━━━━━ STORED DATA ━━━━━

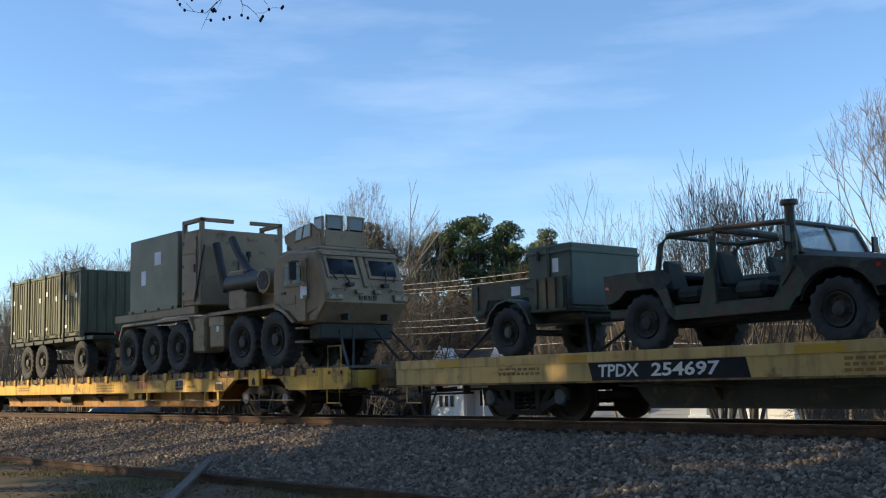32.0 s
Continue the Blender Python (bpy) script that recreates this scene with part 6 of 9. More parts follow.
def humvee(s, v, z0=0.0):
    """Wide low four-wheel-drive utility vehicle in its several bodies."""
    P = TAN_CAMO if "turret_tan" in v else (TAN if "tan" in v or "four" in v else (SHELTER if "shelter" in v else (GREEN if "armor_dark" in v or "open_dark" in v or "green" in v else CAMO)))
    if "snorkel" in v:
        P = CAMO_LIGHTER
    if "pickup_tan" in v or "four_tan" in v:
        P = TAN_PALE
    colour = "tan" if P in (TAN, TAN_PALE, TAN_CAMO) else "dark green camouflaged"
    kinds = {"turret": "armoured four-door utility vehicle with roof turret", "armor": "armoured utility vehicle with roof turret", "pickup": "utility vehicle with slatted pickup bed", "open": "open utility vehicle without doors", "four": "four-door hard-top utility vehicle", "shelter": "utility vehicle carrying a box shelter", "gun": "open utility vehicle with a recoilless gun tube", "lowboy": "utility vehicle chained on a low-bed trailer"}
    kind = next(k for k in kinds if v.startswith(k))
    t = thing("utility_vehicle", f"{colour} {kinds[kind]}", "utility vehicle", "light army vehicles")
    W, top = 1.06, 1.79
    bare = kind in ("open", "gun") or (kind == "pickup" and "tan" not in v)
    # underbody and running gear
    ph(t, "underbody", CHASSIS, taper(-3.95, 0.70, 0.58, 0.52, 0.42, 0.45, 0.95, 0.95), 0.02)
    for x in (0.0, -3.28):
        pc(t, "axle", CHASSIS, (x, 0, HUM_R), "y", 0.07, 1.6, 10)
    wheels(t, (0.0, -3.28), 1.80, HUM_R, 0.32, TAN if colour == "tan" else CHASSIS, hub_r=0.50, dish=0.05, rim_mat=CHASSIS)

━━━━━

PROBLEM STATEMENT: Without including any pictures, reproduce the listing exactly.

SOLUTION BELOW:
32.0 s
Continue the Blender Python (bpy) script that recreates this scene with part 6 of 9. More parts follow.
def humvee(s, v, z0=0.0):
    """Wide low four-wheel-drive utility vehicle in its several bodies."""
    P = TAN_CAMO if "turret_tan" in v else (TAN if "tan" in v or "four" in v else (SHELTER if "shelter" in v else (GREEN if "armor_dark" in v or "open_dark" in v or "green" in v else CAMO)))
    if "snorkel" in v:
        P = CAMO_LIGHTER
    if "pickup_tan" in v or "four_tan" in v:
        P = TAN_PALE
    colour = "tan" if P in (TAN, TAN_PALE, TAN_CAMO) else "dark green camouflaged"
    kinds = {"turret": "armoured four-door utility vehicle with roof turret", "armor": "armoured utility vehicle with roof turret", "pickup": "utility vehicle with slatted pickup bed", "open": "open utility vehicle without doors", "four": "four-door hard-top utility vehicle", "shelter": "utility vehicle carrying a box shelter", "gun": "open utility vehicle with a recoilless gun tube", "lowboy": "utility vehicle chained on a low-bed trailer"}
    kind = next(k for k in kinds if v.startswith(k))
    t = thing("utility_vehicle", f"{colour} {kinds[kind]}", "utility vehicle", "light army vehicles")
    W, top = 1.06, 1.79
    bare = kind in ("open", "gun") or (kind == "pickup" and "tan" not in v)
    # underbody and running gear
    ph(t, "underbody", CHASSIS, taper(-3.95, 0.70, 0.58, 0.52, 0.42, 0.45, 0.95, 0.95), 0.02)
    for x in (0.0, -3.28):
        pc(t, "axle", CHASSIS, (x, 0, HUM_R), "y", 0.07, 1.6, 10)
    wheels(t, (0.0, -3.28), 1.80, HUM_R, 0.32, TAN if colour == "tan" else CHASSIS, hub_r=0.50, dish=0.05, rim_mat=CHASSIS)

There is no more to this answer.